The intensity of fracs, to your point, is fairly intense right now. The current price is not at a point where you necessarily see a full cycle return. But the pricing environment is improving drastically. We've seen it on the sand side and in that segment. We're also seeing a fair amount of price increase on the pumping side.

So, to the point where you started out, the industry has shown some discipline lately. And we see pricing increases. And we fully expect pricing to continue to increase such that that's why we've opted to play the spot market, so to speak, on the four incremental spreads that we'll be taking delivery of.

--------------------------------------------------------------------------------

Arty Straehla, Mammoth Energy Services, Inc. - CEO and Director [83]

--------------------------------------------------------------------------------

Think about what you had in 2014 before this thing started down. And you were seeing upwards of $90,000 a stage, sand included in it. Got down to where during the bottom it was in the teens. It certainly is not back up to that $90,000 but we believe it will go back up and we believe it will end up going higher than that.

--------------------------------------------------------------------------------

Jon Evans, SG Capital Management - Analyst [84]

--------------------------------------------------------------------------------

So can I just follow up one last thing? So you said that you don't think that you're at mid-cycle pricing. So you talked about that you've seen pricing move up 20% to 25% roughly in some areas. How much more does pricing have to get to to get to kind of mid-cycle pricing do you think? Is it another 20% or --?

--------------------------------------------------------------------------------

Mark Layton, Mammoth Energy Services, Inc. - CFO [85]

--------------------------------------------------------------------------------

Yes, you know, we would look to see likely another 20% to 25% increase. 20% to 25% off the bottom is a much different calculation than 20% to 25% off the top. We still need pricing. Pricing is improving rapidly and we expect that to continue to increase. There's a lag between completion pricing and what we see in the increase in drilling rates. We've seen the rig count increase. The completion pricing is coming. We've seen some of it and we expect the pricing to continue to run.

--------------------------------------------------------------------------------

Jon Evans, SG Capital Management - Analyst [86]

--------------------------------------------------------------------------------

Great. Thank you for the answers; I appreciate it.

--------------------------------------------------------------------------------

Operator [87]

--------------------------------------------------------------------------------

And I'm showing no further questions. I would now like to turn the call back to CEO Arty Straehla for any further remarks.

--------------------------------------------------------------------------------

Arty Straehla, Mammoth Energy Services, Inc. - CEO and Director [88]
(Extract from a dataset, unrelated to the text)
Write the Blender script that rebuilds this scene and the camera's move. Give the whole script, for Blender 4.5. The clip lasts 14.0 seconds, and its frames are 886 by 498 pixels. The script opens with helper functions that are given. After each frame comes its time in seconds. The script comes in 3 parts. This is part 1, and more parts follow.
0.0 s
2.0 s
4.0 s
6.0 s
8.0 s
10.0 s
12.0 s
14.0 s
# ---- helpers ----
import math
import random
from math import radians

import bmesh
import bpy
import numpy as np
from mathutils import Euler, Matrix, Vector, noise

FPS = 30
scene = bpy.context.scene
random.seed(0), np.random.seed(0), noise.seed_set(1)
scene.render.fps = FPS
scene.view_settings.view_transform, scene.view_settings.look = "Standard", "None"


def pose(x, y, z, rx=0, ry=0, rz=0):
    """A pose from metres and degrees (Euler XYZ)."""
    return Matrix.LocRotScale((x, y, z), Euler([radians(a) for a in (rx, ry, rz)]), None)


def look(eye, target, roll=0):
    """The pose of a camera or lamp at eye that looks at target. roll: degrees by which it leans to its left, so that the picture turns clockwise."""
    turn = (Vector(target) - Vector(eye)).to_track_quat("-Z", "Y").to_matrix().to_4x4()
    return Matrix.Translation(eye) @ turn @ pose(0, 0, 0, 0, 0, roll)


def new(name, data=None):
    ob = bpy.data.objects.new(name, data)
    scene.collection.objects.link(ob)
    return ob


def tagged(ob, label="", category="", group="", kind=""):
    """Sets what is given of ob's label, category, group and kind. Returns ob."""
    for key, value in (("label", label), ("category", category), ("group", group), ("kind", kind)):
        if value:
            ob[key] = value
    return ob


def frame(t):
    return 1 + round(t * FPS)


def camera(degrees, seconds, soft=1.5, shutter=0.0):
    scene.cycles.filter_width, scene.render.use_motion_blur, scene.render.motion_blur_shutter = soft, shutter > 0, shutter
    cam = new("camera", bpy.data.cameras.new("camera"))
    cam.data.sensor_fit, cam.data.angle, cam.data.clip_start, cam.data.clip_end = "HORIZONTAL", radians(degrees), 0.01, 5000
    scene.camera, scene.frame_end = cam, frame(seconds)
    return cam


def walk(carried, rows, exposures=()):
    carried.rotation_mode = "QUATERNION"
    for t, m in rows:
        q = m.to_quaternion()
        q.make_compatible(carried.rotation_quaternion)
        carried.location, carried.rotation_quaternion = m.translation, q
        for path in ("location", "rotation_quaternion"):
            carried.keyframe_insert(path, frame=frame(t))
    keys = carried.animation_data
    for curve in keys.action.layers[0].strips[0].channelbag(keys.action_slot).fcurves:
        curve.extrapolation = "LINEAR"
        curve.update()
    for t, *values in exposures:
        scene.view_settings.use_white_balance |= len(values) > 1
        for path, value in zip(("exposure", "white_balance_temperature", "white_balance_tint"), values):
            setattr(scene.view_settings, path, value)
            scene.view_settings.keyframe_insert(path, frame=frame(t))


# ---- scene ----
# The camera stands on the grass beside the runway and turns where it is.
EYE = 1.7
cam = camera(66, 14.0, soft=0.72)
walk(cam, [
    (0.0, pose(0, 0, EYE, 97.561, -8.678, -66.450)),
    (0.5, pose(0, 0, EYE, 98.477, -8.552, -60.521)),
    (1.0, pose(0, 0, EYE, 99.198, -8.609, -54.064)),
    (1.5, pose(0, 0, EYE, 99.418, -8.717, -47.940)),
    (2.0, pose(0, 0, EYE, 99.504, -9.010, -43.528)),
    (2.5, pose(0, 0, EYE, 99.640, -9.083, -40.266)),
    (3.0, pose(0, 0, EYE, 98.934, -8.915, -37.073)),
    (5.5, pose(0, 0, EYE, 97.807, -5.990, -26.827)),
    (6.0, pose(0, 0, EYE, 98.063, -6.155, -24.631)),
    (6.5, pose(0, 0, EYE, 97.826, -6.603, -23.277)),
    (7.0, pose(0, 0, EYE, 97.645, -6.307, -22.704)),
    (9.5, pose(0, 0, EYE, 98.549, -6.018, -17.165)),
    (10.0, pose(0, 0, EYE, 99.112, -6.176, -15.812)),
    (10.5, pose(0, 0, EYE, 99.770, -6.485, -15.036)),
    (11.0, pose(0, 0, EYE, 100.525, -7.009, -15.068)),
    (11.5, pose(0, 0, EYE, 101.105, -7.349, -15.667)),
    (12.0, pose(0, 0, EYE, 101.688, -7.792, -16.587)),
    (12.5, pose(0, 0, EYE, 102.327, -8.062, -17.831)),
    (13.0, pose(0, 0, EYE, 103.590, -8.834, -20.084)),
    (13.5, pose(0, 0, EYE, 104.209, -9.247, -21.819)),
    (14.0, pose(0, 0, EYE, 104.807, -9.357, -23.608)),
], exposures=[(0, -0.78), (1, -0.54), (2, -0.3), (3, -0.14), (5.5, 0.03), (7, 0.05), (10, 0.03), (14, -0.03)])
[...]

--------------------------------------------------------------------------------

Thank you very much. We want to thank this group for their participation in the call today. And certainly we'll look forward to seeing you in the near future as we continue to tell the Mammoth story.

The stock price is up over 40% year to date. And, where we are happy that it's like that, we're still not satisfied. We believe that it can go higher. We don't think we're getting a full valuation. And we look forward to adding on the additional aspects of our business that we've discussed.

So thank you very much for your participation. Thanks for your support of Mammoth.

--------------------------------------------------------------------------------

Operator [89]

--------------------------------------------------------------------------------

Ladies and gentlemen, thank you for participating in today's conference. This concludes the program and you may all disconnect. Everyone have a great day.